Soneto do amor e da morte (a lembrar Vasco Graça Moura)


quando eu morrer murmura esta canção
que escrevo para ti. quando eu morrer
fica junto de mim, não queiras ver
as aves pardas do anoitecer
a revoar na minha solidão.

quando eu morrer segura a minha mão,
põe os olhos nos meus se puder ser,
se inda neles a luz esmorecer,
e diz do nosso amor como se não

tivesse de acabar, sempre a doer,
sempre a doer de tanta perfeição
que ao deixar de bater-me o coração
fique por nós o teu inda a bater,
quando eu morrer segura a minha mão.

Vasco Graça Moura, in "Antologia dos Sessenta Anos"

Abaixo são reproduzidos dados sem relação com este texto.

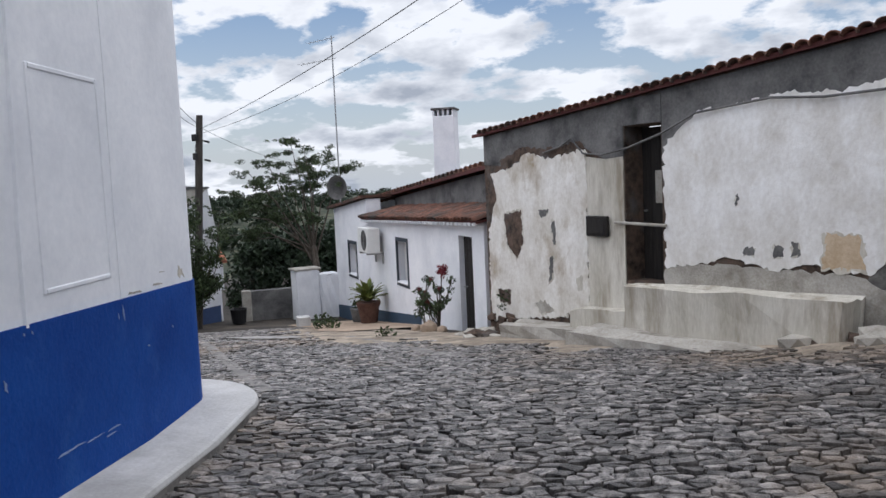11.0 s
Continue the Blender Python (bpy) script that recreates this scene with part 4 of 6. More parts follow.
def porch_apron():
    """Thin pale cement along the foot of the porch, rounded about its far corner."""
    def band(name, edge, label):
        V, F = [], []
        for (xi, yi), (xo, yo) in edge:
            for x, y, dz in ((xi, yi, 0.05), (xo, yo, 0.035), (xo, yo, -0.12)):
                w = PF @ Vector((x, y, 0))
                V.append((w.x, w.y, ground_z(w.x, w.y) + dz))
        for i in range(len(edge) - 1):
            for k in (0, 1):
                F.append((3 * i + k, 3 * i + k + 1, 3 * i + k + 4, 3 * i + k + 3))
        setting(shell(name, V, F, CEMENT, smooth=False), None, label, "pavement")
    n = 22
    band("apron", [((lp(0.1, 3.6, i / n), 0.03), (lp(0.1, 3.6, i / n), 0.36 + 0.03 * noise.noise((i * 0.5, 0, 0)))) for i in range(n + 1)], "pale cement strip along the foot of the porch")
    edge = [((lp(4.98, PL, i / 8), 0.03), (lp(4.98, PL, i / 8), lp(0.3, 0.5, i / 8))) for i in range(9)]
    for i in range(1, 9):
        a = radians(90 - 90 * i / 8)
        edge.append(((PL + 0.03, 0.03), (PL + 0.5 * math.cos(a), 0.5 * math.sin(a))))
    edge.append(((PL + 0.03, -1.4), (PL + 0.4, -1.4)))
    band("apron", edge, "pale rounded cement apron at the porch corner")


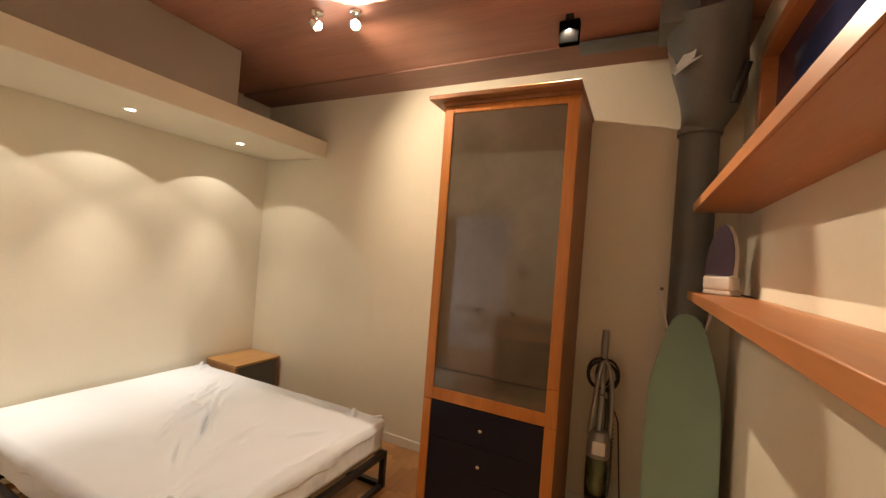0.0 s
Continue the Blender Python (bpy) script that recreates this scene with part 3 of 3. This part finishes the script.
for kx in (2.499, 2.689):
    part("knob", lathe([(0.005, 0), (0.005, 0.010), (0.011, 0.013), (0.012, 0.020), (0.008, 0.025)], (kx, WY0 + 0.008, 1.208), 16, (0, -1, 0)), VAC_DARK, gd, "small dark metal knob")
part("pane", box(WX0 + 0.055, WX1 - 0.059, WY0 + 0.008, WY0 + 0.013, 0.715, 0.834), SMOKED, gd, "smoked reflective glass strip")
part("glass_joint", box(WX0 + 0.058, WX1 - 0.062, WY0 + 0.0055, WY0 + 0.0135, 0.8335, 0.8385), STEEL_BLACK, gd)
part("stile", box(WX0, WX0 + 0.053, WY0, WY0 + 0.021, 0.053, 0.645, 0.002), CHERRY_Z, wd)
part("stile", box(WX1 - 0.062, WX1, WY0, WY0 + 0.021, 0.24, 0.645, 0.002), CHERRY_Z, wd)
part("stile", box(WX1 - 0.062, WX1, WY0, WY0 + 0.021, 0.053, 0.237, 0.002), CHERRY_Z, wd)
for z0, z1, kz in ((0.056, 0.243, 0.135), (0.246, 0.438, 0.338), (0.441, 0.643, 0.537)):
    d = part("drawer_front", box(WX0 + 0.055, WX1 - 0.064, WY0 + 0.002, WY0 + 0.0215, z0, z1, 0.0006), DRAWER, wd, "blue-black drawer front")
    knob(2.562, WY0 + 0.002, kz, d, -1)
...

"Fui surpreendido, há pouco, pela notícia da morte do Vasco Moura. Ao que percebo, pelos despachos das agências, por um cancro que o foi consumindo aos poucos. Foi como um soco no estômago.
O Vasco Graça Moura era um dos intelectuais mais enxutos e prolixos da direita portuguesa, um homem de valores e de convicções, de antes que quebrar que torcer. Incapaz de se comprometer no jogo torpe da política, o Vasco, como era tratado, com ternura, pelos amigos, tinha sempre a capacidade de dizer o que pensava na cara das pessoas e não pelas costas. E talvez por isso tinha muitos amigos ao longo de todo o espectro político-partidário.
Era de uma raça rara nos intelectuais, os que têm traços aristocráticos que não resultam de linhagem ou de títulos nobiliárquicos mas da elevação do espírito, da inteligência, da capacidade de verem mais longe que os outros, de sentirem o país e nação melhor que todos os outros.
Nos grandes combates pela democracia portuguesa o Vasco esteve sempre do lado certo. Com o General Ramalho Eanes contra os comunistas e os putchistas esquerdistas que quiseram levar o nosso país para uma ditadura comunista. Contra Soares e as suas tentativas de fazendo-se de vítima, minar o processo de alternância democrática que é o melhor esteio do governo representativo. Pela renovação da social-democracia portuguesa contra a tentativa da sua liquidação pelos sectores mais neoliberais do PSD, partido a que sempre pertenceu depois do colapso do PRD.
Era um portento como homem das letras, ensaísta, poeta, pedagogo, cultor dos insignes valores da nossa literatura, de Camões a Agustina Bessa Luís passando por Fernando Pessoa. Da sua impressionante carreira como gestor sempre ligado por alguma forma à cultura recordo os seus cargos de administrador da Imprensa Nacional, Presidente da Comissão Executiva das Comemorações do Centenário de Fernando Pessoa e da Comissão Nacional para as Comemorações dos Descobrimentos Portugueses bem como o de director da revista Oceanos. Era Presidente da Fundação Centro Cultural de Belém. Recordo o contributo que deu ao PSD e ao nosso país como deputado ao Parlamento Europeu (e membro do Partido Popular Europeu) de 1999 a 2009.
Era um intrépido adversário do Acordo Ortográfico, essa delapidação criminosa da língua portuguesa e bateu-se pela sua revisão até onde pode. Era um extraordinário cultor do ensaio e um destemido polemista. Todos nós que escrevemos nos jornais aprendemos com ele e a sua implacável caneta crítica e riquíssima retórica.
Deixa-nos já órfãos da sua escrita, dos seus livros e dos seus testemunhos a que ainda tinha tanto a dar. Fica nas letras portuguesas como um dos grandes escritores da era democrática, ao lado de alguns poucos, muito poucos.
Guardo com enorme carinho um texto que escreveu a meu pedido como prefácio para um livro colectivo sobre as relações Europa-China que nunca saiu à estampa. Conhecia bem Macau e o processo de transição sobre que escreveu, aliás, um relatório na qualidade de deputado do Parlamento Europeu.
O país está mais pobre com o desaparecimento do Vasco. Tinha pouco mais de 70 anos. Descansa em paz Companheiro."